◆ Recorded information:
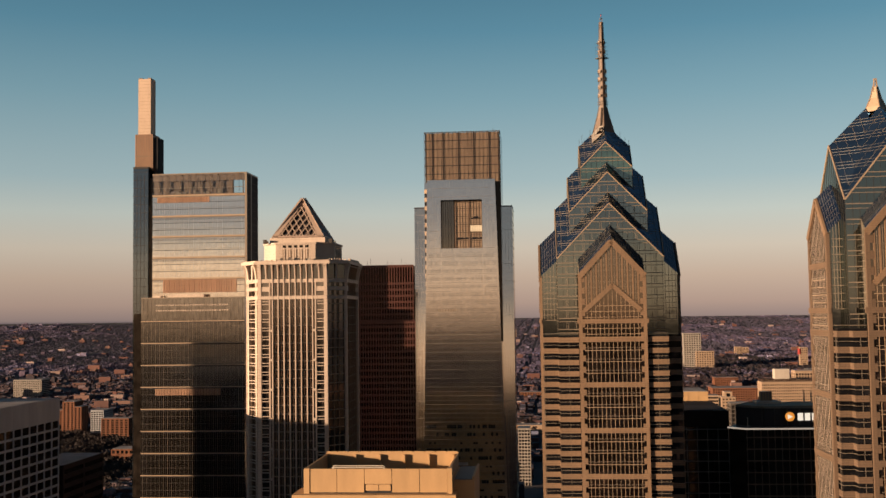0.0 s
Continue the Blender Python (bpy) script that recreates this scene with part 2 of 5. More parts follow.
# for side bays: a dim reflection is put into this dark tint
G_SHADE = glass("dim_side_bay_glass", (0.14, 0.12, 0.10), 0.06, (0.008, 0.007, 0.006))
G_RED = glass("red_tower_glass", (0.30, 0.20, 0.15), 0.05, (0.003, 0.002, 0.002))
LOUVRE = solid("rust_louvre", (0.252, 0.141, 0.089), 0.6, vary=0.2, island=0.15)
CROWN = solid("brown_crown_panel", (0.225, 0.168, 0.125), 0.5, 0.2, vary=0.2, scale=0.3, island=0.2)
GRANITE_RED = solid("red_granite", (0.041, 0.0082, 0.0044), 0.5, vary=0.2, scale=0.2, island=0.12)
CONCRETE = solid("white_concrete", (0.340, 0.303, 0.274), 0.8, vary=0.14, scale=0.12, island=0.06)
# bluish copy of the concrete, shade's cool tint mixed into the colour
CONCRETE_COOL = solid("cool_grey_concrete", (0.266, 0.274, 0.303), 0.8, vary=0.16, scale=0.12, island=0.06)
SOFFIT = solid("brown_ceiling_panel", (0.111, 0.073, 0.052), 0.6, vary=0.25, scale=0.4, island=0.15)
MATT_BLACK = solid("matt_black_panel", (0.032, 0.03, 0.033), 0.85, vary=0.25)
CONCRETE_GREY = solid("grey_concrete", (0.222, 0.200, 0.185), 0.85, vary=0.2, scale=0.15)
ROOF_GREY = solid("roof_membrane", (0.244, 0.229, 0.229), 0.9, vary=0.3, scale=0.12, stretch=(1, 1, 1))
TAN_PANEL = solid("orange_tan_panel", (0.348, 0.221, 0.112), 0.7, vary=0.16, scale=0.2, island=0.06)
FIN_TAN = solid("tan_fin_panel", (0.414, 0.311, 0.244), 0.7, vary=0.12, island=0.06)
BRICK = solid("orange_brick", (0.130, 0.058, 0.036), 0.85, vary=0.22, scale=0.15, island=0.15)
BRICK_DARK = solid("dark_brown_brick", (0.026, 0.016, 0.015), 0.85, vary=0.25, scale=0.15)
CREAM = solid("cream_concrete", (0.266, 0.192, 0.141), 0.8, vary=0.12, scale=0.12, island=0.05)
TERRACOTTA = solid("white_terracotta", (0.29, 0.25, 0.218), 0.6, vary=0.12, scale=0.2, island=0.06)
BLIND = solid("white_blind", (0.50, 0.46, 0.38), 0.6, vary=0.04)
WHITE_PAINT = solid("white_paint", (0.577, 0.533, 0.474), 0.6, vary=0.06)
RED_DARK = solid("dark_red_lamp_glass", (0.28, 0.03, 0.03), 0.4, vary=0.1)
RED_PAINT = solid("red_paint", (0.26, 0.03, 0.025), 0.5, vary=0.1)


def clear_screen():
    m, nt, N, L, out = nodes("clear_glass_screen")
    a, b, mx = N("ShaderNodeBsdfTransparent"), N("ShaderNodeBsdfAnisotropic"), N("ShaderNodeMixShader")
    a.inputs[0].default_value = (0.86, 0.88, 0.88, 1)
    b.inputs["Roughness"].default_value = 0.05
    f = N("ShaderNodeFresnel")
    f.inputs["IOR"].default_value = 1.6
    L(f.outputs[0], mx.inputs[0])
    L(a.outputs[0], mx.inputs[1])
    L(b.outputs[0], mx.inputs[2])
    L(mx.outputs[0], out.inputs[0])
    return m


def lamp_face(name, color, strength):
    m, nt, N, L, out = nodes(name)
    e = N("ShaderNodeEmission")
    e.inputs[0].default_value, e.inputs[1].default_value = (*color, 1), strength
    L(e.outputs[0], out.inputs[0])
    return m


CLEAR = clear_screen()
SIGN_LIT = lamp_face("lit_orange_sign", (1.0, 0.36, 0.05), 0.30)
LEDGE_GLOW = lamp_face("glowing_ledge_strip", (1.0, 0.82, 0.66), 0.17)
SIGN_WHITE = lamp_face("lit_white_sign", (1.0, 0.88, 0.72), 0.36)


# ---- mesh helpers ----
class MB:
    """A heap of faces that becomes one mesh."""

    def __init__(self):
        self.v, self.f, self.mi = [], [], []

    def face(self, *pts, mi=0):
        n = len(self.v)
        self.v.extend(tuple(p) for p in pts)
        self.f.append(tuple(range(n, n + len(pts))))
        self.mi.append(mi)
        return self

    def hexa(self, p, mi=0, top=None):
        """Eight corners: four below, four above, both counter-clockwise from above."""
        n = len(self.v)
        self.v.extend(tuple(q) for q in p)
        for k, q in enumerate(((3, 2, 1, 0), (4, 5, 6, 7), (0, 1, 5, 4), (1, 2, 6, 5), (2, 3, 7, 6), (3, 0, 4, 7))):
            self.f.append(tuple(n + i for i in q))
            self.mi.append(top if (top is not None and k == 1) else mi)
        return self

    def box(self, x0, y0, z0, x1, y1, z1, mi=0, top=None):
        return self.hexa([(x0, y0, z0), (x1, y0, z0), (x1, y1, z0), (x0, y1, z0), (x0, y0, z1), (x1, y0, z1), (x1, y1, z1), (x0, y1, z1)], mi, top)

    def beam(self, p, q, w, d, n):
        """A bar from p to q, w wide in the face whose normal is n and d deep, standing on that face."""
        p, q, n = Vector(p), Vector(q), Vector(n).normalized()
        s = (q - p).cross(n).normalized() * (w / 2)
        o, b = n * d, n * -0.02
        self.hexa([p - s + b, p + s + b, q + s + b, q - s + b, p - s + o, p + s + o, q + s + o, q - s + o])
        return self

    def prism(self, ring, z0, z1, mi=0, top=None):
        n, k = len(self.v), len(ring)
        self.v.extend((x, y, z0) for x, y in ring)
        self.v.extend((x, y, z1) for x, y in ring)
        for i in range(k):
            j = (i + 1) % k
            self.f.append((n + i, n + j, n + k + j, n + k + i))
            self.mi.append(mi)
        self.f.append(tuple(range(n + k, n + 2 * k)))
        self.mi.append(mi if top is None else top)
        return self

    def mesh(self, name, mats):
        me = bpy.data.meshes.new(name)
        me.from_pydata(self.v, [], self.f)
        for m in (mats if isinstance(mats, (list, tuple)) else [mats]):
            me.materials.append(m)
        if any(self.mi):
            me.polygons.foreach_set("material_index", self.mi)
        me.update()
        return me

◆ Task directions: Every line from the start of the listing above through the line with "0.025), 0.5, vary=0.1)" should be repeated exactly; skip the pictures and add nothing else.

◆ Output of the exercise:
0.0 s
Continue the Blender Python (bpy) script that recreates this scene with part 2 of 5. More parts follow.
# for side bays: a dim reflection is put into this dark tint
G_SHADE = glass("dim_side_bay_glass", (0.14, 0.12, 0.10), 0.06, (0.008, 0.007, 0.006))
G_RED = glass("red_tower_glass", (0.30, 0.20, 0.15), 0.05, (0.003, 0.002, 0.002))
LOUVRE = solid("rust_louvre", (0.252, 0.141, 0.089), 0.6, vary=0.2, island=0.15)
CROWN = solid("brown_crown_panel", (0.225, 0.168, 0.125), 0.5, 0.2, vary=0.2, scale=0.3, island=0.2)
GRANITE_RED = solid("red_granite", (0.041, 0.0082, 0.0044), 0.5, vary=0.2, scale=0.2, island=0.12)
CONCRETE = solid("white_concrete", (0.340, 0.303, 0.274), 0.8, vary=0.14, scale=0.12, island=0.06)
# bluish copy of the concrete, shade's cool tint mixed into the colour
CONCRETE_COOL = solid("cool_grey_concrete", (0.266, 0.274, 0.303), 0.8, vary=0.16, scale=0.12, island=0.06)
SOFFIT = solid("brown_ceiling_panel", (0.111, 0.073, 0.052), 0.6, vary=0.25, scale=0.4, island=0.15)
MATT_BLACK = solid("matt_black_panel", (0.032, 0.03, 0.033), 0.85, vary=0.25)
CONCRETE_GREY = solid("grey_concrete", (0.222, 0.200, 0.185), 0.85, vary=0.2, scale=0.15)
ROOF_GREY = solid("roof_membrane", (0.244, 0.229, 0.229), 0.9, vary=0.3, scale=0.12, stretch=(1, 1, 1))
TAN_PANEL = solid("orange_tan_panel", (0.348, 0.221, 0.112), 0.7, vary=0.16, scale=0.2, island=0.06)
FIN_TAN = solid("tan_fin_panel", (0.414, 0.311, 0.244), 0.7, vary=0.12, island=0.06)
BRICK = solid("orange_brick", (0.130, 0.058, 0.036), 0.85, vary=0.22, scale=0.15, island=0.15)
BRICK_DARK = solid("dark_brown_brick", (0.026, 0.016, 0.015), 0.85, vary=0.25, scale=0.15)
CREAM = solid("cream_concrete", (0.266, 0.192, 0.141), 0.8, vary=0.12, scale=0.12, island=0.05)
TERRACOTTA = solid("white_terracotta", (0.29, 0.25, 0.218), 0.6, vary=0.12, scale=0.2, island=0.06)
BLIND = solid("white_blind", (0.50, 0.46, 0.38), 0.6, vary=0.04)
WHITE_PAINT = solid("white_paint", (0.577, 0.533, 0.474), 0.6, vary=0.06)
RED_DARK = solid("dark_red_lamp_glass", (0.28, 0.03, 0.03), 0.4, vary=0.1)
RED_PAINT = solid("red_paint", (0.26, 0.03, 0.025), 0.5, vary=0.1)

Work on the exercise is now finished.